▶ Exercise
Every entry must be duplicated precisely as written.
##### Available data #####
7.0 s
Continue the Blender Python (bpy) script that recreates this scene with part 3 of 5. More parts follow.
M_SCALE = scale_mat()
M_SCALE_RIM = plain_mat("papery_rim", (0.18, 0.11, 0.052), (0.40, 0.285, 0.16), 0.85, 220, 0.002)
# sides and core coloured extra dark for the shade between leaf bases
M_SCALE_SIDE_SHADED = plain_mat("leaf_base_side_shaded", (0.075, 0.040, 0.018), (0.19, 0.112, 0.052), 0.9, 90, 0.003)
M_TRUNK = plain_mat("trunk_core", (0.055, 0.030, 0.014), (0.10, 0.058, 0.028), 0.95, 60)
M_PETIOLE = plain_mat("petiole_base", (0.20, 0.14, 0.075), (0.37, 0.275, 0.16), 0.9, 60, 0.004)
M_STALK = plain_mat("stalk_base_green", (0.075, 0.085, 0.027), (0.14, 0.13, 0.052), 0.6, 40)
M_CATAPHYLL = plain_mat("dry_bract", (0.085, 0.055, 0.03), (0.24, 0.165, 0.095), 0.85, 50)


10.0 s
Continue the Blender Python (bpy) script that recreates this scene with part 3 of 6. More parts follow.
#####
▶ Expected answer
7.0 s
Continue the Blender Python (bpy) script that recreates this scene with part 3 of 5. More parts follow.
M_SCALE = scale_mat()
M_SCALE_RIM = plain_mat("papery_rim", (0.18, 0.11, 0.052), (0.40, 0.285, 0.16), 0.85, 220, 0.002)
# sides and core coloured extra dark for the shade between leaf bases
M_SCALE_SIDE_SHADED = plain_mat("leaf_base_side_shaded", (0.075, 0.040, 0.018), (0.19, 0.112, 0.052), 0.9, 90, 0.003)
M_TRUNK = plain_mat("trunk_core", (0.055, 0.030, 0.014), (0.10, 0.058, 0.028), 0.95, 60)
M_PETIOLE = plain_mat("petiole_base", (0.20, 0.14, 0.075), (0.37, 0.275, 0.16), 0.9, 60, 0.004)
M_STALK = plain_mat("stalk_base_green", (0.075, 0.085, 0.027), (0.14, 0.13, 0.052), 0.6, 40)
M_CATAPHYLL = plain_mat("dry_bract", (0.085, 0.055, 0.03), (0.24, 0.165, 0.095), 0.85, 50)


10.0 s
Continue the Blender Python (bpy) script that recreates this scene with part 3 of 6. More parts follow.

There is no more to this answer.